I am working on a game which has some extremely intricate mechanics, which occasionally throw errors because of things that are 1 in 10,000 of actually happening – yet are basically unavoidable because of Roblox limitations. I’ve done everything I can to mitigate these errors, however, they’re still occasionally thrown.
I rarely utilize pcalls in my scripts, and I feel like having a contingency plan in case some of my functions fail would be a big help.
That being said, I am unsure of whether or not pcalls can be overutilized – thus leading to performance drops or larger delays in client/server communication.
I read some posts on the developer forum about pcalls, however, none of them really elaborate on when NOT to use pcalls.
You can’t get the error message in console with using pcall(you can but you have to print which takes more code space) so pcall is really good for checking roblox side of error likes internal server error that your code don’t get or something example likes you tryna get the player avatar but it doesn’t load on first try so you wrap it in pcall to not get an error and able to retry that without the code stopping. I use pcall for loading npc avatar based off avatar on roblox and there a lot of errors if you have a lot of API call.
If you’re uncertain that you can’t fix something or it will never be fix you should use pcall. Don’t use pcall if you can definitely fix the problem.
Edit: If you’re scare of an error, get people to test for a month minimum or release a demo and then close it until you fix all the problems.
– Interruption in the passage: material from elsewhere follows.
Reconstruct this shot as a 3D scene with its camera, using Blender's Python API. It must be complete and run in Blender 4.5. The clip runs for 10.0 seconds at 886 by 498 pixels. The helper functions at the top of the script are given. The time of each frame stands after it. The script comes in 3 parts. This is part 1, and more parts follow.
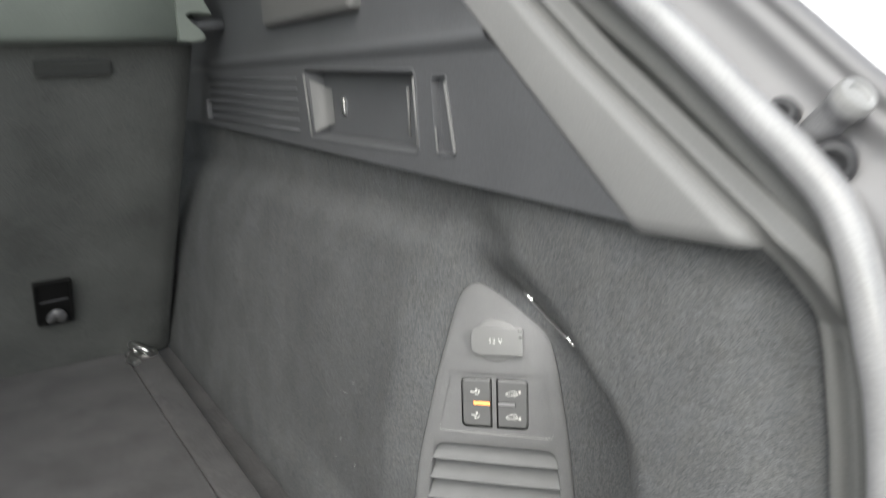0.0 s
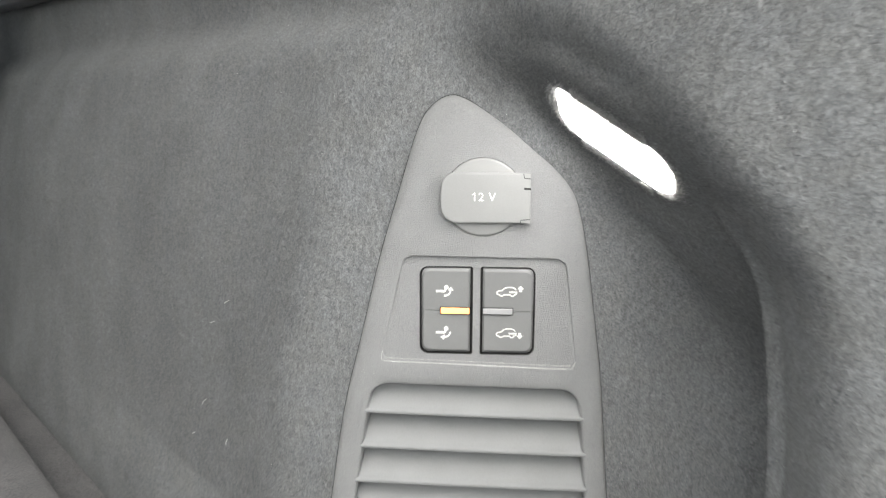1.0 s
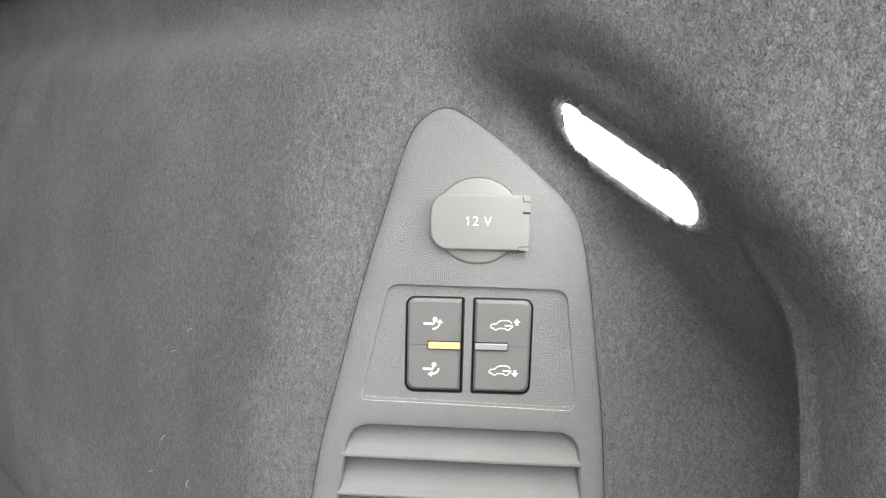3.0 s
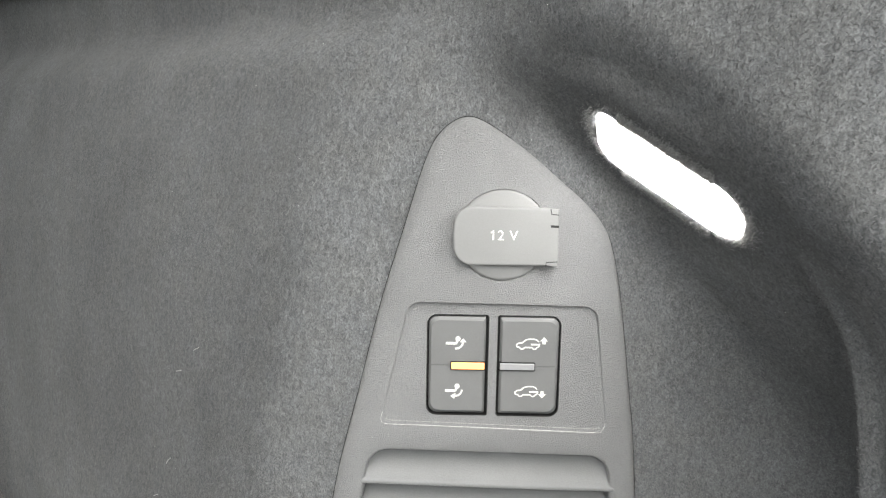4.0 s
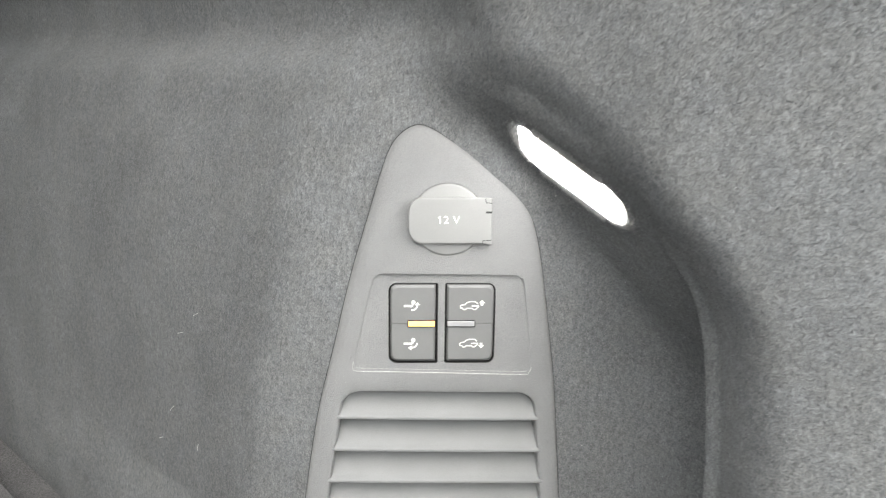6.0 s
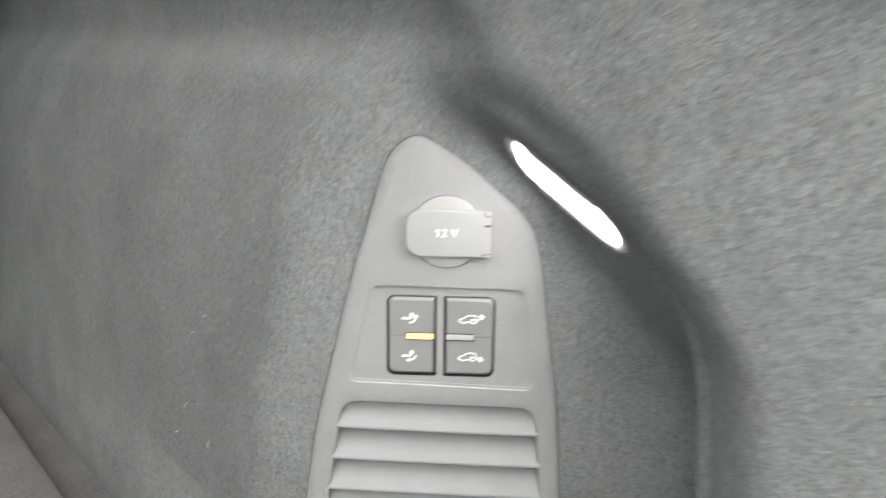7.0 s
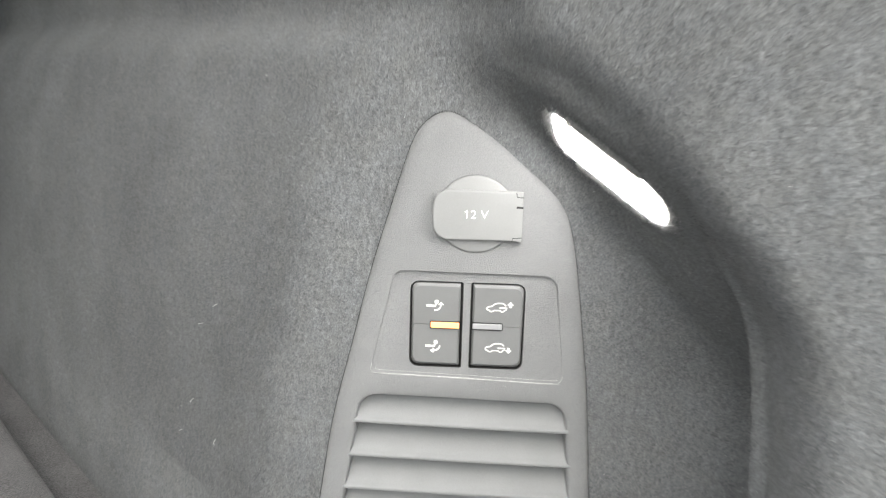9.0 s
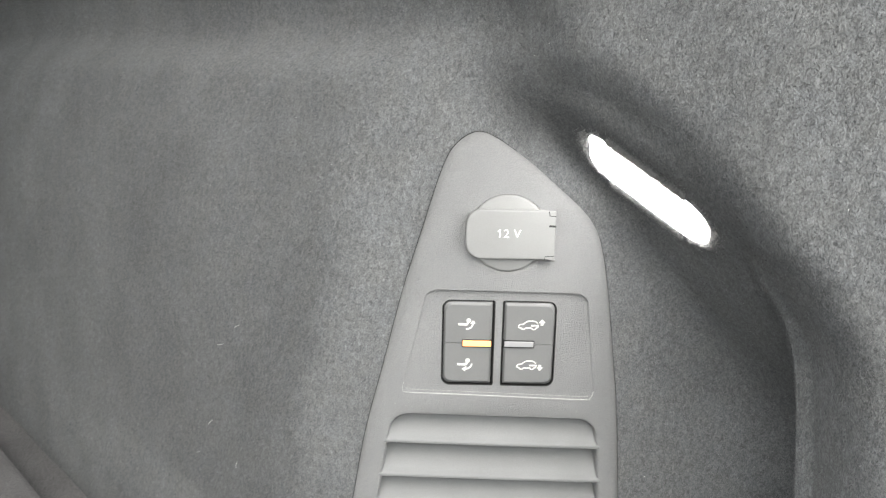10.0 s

Just wrap em in pcalls, they don’t use much resources anyway. You can just check an error by printing the errormessage:
local success, errormessage = pcall(function()
end)
if errormessage then
warn(errormessage)
end
Obviously I don’t recommend wrapping everything in pcalls to begin with because if you’re starting to make the game you won’t notice the errors, or it’d be tricky to find them. Only wrap em once you’re done with the game and you know things are having errors.